A person familiar with the contract talks between the Buffalo Bills and Stevie Johnson said the two sides remain "far apart," and added that the receiver doesn't expect the team to use its franchise tag to retain him.
The person spoke with The Associated Press on Sunday on the condition of anonymity because talks are ongoing.
Johnson has led the Bills in receiving in each of the past two seasons and is eligible to become a free agent next month. Starting Monday, NFL teams can begin using a franchise tag to retain the rights to their prospective free agents.
NFL Network insider Jason La Canfora reported Johnson is a prime candidate for the tag if a deal isn't worked out by the March 5 deadline.
Applying the tag would not prevent the Bills from continuing to negotiate a long-term contract with Johnson. However, if an agreement is not reached, it would put the team in a position to have to pay the receiver about $9.4 million next season.

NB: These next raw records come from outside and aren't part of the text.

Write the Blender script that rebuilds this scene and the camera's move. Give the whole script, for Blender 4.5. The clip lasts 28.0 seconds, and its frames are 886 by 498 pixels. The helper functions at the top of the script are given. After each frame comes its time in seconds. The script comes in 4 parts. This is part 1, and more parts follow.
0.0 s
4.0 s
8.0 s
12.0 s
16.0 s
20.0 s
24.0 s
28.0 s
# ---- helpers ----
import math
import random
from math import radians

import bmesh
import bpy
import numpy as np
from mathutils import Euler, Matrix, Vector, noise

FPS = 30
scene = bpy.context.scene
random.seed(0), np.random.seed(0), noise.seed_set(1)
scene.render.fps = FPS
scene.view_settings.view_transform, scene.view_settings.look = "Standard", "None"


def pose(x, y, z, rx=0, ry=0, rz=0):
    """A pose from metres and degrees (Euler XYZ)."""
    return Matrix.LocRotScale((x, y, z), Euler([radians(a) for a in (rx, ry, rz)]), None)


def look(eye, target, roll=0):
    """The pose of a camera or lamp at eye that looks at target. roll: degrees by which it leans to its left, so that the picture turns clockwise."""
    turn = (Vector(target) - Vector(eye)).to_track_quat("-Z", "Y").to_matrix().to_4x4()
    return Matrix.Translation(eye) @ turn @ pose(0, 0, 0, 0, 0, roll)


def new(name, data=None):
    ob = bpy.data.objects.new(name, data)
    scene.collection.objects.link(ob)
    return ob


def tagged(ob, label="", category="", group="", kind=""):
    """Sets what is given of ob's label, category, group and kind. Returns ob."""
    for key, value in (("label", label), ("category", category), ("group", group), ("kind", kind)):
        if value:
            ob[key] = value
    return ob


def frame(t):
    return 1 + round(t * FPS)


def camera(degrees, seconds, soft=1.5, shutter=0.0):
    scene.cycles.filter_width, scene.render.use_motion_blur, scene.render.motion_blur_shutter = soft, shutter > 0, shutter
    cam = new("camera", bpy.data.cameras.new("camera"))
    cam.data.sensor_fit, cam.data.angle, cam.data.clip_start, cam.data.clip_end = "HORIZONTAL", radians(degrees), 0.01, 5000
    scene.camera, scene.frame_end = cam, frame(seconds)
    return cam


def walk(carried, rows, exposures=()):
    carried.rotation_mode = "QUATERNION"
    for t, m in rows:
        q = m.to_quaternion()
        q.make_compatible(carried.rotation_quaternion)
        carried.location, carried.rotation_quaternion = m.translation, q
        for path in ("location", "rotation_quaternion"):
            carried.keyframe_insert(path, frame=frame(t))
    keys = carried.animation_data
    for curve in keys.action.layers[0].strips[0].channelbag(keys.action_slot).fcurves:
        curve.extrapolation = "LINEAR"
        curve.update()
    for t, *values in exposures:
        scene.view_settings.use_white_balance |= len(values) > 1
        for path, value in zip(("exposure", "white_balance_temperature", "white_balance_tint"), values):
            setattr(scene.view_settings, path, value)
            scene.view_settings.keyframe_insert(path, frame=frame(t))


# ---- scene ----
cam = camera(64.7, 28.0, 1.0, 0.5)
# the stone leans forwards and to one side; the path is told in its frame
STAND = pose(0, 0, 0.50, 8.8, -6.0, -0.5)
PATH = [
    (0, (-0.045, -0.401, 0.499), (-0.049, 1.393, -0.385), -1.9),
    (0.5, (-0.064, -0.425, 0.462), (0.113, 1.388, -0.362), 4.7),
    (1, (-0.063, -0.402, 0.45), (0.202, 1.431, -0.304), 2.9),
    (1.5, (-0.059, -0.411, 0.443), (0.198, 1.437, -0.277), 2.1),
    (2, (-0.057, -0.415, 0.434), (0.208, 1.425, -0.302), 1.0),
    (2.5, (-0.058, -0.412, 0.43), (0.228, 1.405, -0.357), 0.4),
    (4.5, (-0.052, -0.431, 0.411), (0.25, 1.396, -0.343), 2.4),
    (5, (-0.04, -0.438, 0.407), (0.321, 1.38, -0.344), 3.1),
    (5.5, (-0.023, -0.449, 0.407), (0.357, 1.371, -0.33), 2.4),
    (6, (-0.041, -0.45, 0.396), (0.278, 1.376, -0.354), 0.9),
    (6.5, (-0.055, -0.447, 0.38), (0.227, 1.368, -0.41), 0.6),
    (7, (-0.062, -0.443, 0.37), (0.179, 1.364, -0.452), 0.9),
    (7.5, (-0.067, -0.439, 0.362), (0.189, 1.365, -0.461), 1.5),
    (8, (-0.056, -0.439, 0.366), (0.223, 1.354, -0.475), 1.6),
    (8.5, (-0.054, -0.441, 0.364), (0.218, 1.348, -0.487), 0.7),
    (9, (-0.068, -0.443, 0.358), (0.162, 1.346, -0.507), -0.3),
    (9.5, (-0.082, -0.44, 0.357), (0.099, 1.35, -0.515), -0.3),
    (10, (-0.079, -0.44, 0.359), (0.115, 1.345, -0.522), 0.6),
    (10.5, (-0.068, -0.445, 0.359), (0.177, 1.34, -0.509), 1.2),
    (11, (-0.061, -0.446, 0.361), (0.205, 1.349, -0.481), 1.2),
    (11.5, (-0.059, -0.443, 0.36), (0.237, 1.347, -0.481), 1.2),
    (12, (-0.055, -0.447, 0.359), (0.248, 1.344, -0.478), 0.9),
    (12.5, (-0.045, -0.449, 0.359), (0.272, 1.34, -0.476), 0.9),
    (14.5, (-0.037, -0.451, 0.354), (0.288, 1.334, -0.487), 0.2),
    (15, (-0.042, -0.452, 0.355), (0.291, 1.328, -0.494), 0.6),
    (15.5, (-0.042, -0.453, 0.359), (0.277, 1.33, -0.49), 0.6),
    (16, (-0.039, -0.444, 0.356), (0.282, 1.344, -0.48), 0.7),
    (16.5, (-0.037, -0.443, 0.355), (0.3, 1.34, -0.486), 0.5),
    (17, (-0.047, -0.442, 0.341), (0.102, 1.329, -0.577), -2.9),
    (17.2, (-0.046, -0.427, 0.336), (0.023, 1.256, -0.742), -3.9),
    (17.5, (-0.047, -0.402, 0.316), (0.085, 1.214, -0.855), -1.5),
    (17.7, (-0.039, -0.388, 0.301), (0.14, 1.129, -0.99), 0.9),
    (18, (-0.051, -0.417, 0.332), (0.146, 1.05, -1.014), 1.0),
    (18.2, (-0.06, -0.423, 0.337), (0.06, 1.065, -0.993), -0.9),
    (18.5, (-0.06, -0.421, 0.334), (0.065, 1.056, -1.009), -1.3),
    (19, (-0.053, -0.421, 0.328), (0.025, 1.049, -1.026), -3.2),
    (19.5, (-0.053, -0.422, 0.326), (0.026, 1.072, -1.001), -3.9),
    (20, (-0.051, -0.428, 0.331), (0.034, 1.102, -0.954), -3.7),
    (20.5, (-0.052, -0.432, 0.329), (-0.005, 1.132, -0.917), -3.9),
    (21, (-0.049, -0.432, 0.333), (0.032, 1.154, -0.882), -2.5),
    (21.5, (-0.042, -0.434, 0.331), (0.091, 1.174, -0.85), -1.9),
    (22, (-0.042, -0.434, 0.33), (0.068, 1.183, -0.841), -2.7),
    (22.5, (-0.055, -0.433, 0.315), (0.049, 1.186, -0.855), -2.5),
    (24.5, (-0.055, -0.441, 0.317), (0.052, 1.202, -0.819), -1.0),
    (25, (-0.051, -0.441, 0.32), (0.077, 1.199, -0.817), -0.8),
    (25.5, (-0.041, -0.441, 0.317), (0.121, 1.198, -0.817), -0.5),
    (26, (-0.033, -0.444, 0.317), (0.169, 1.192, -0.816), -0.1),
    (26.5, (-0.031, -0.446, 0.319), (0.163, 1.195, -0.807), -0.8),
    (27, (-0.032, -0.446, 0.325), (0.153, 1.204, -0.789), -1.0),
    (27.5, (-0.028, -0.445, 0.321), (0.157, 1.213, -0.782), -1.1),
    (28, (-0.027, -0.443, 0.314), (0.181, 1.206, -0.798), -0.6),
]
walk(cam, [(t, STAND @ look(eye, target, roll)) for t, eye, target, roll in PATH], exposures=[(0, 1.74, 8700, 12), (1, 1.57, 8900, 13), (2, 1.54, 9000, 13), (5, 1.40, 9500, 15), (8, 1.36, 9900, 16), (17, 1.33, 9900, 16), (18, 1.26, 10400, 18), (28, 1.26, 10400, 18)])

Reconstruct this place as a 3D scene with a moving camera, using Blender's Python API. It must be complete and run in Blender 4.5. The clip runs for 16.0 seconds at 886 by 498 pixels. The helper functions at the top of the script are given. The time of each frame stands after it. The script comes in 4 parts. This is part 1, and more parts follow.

Such a contract would handcuff the Bills' payroll, and limit their ability to sign other free agents to improve a team that hasn't made the playoffs in 12 seasons -- the NFL's longest active drought.
The Bills haven't used the tag since 2006, when they designated cornerback Nate Clements their franchise player. Clements signed the $7.2 million offer, under the condition the team would allow him to become a free agent the following season.
Johnson has not discussed how much he's seeking.
The Bills have a policy against discussing contract talks. General manager Buddy Nix did say last month that he would like to re-sign Johnson.
The Associated Press contributed to this report.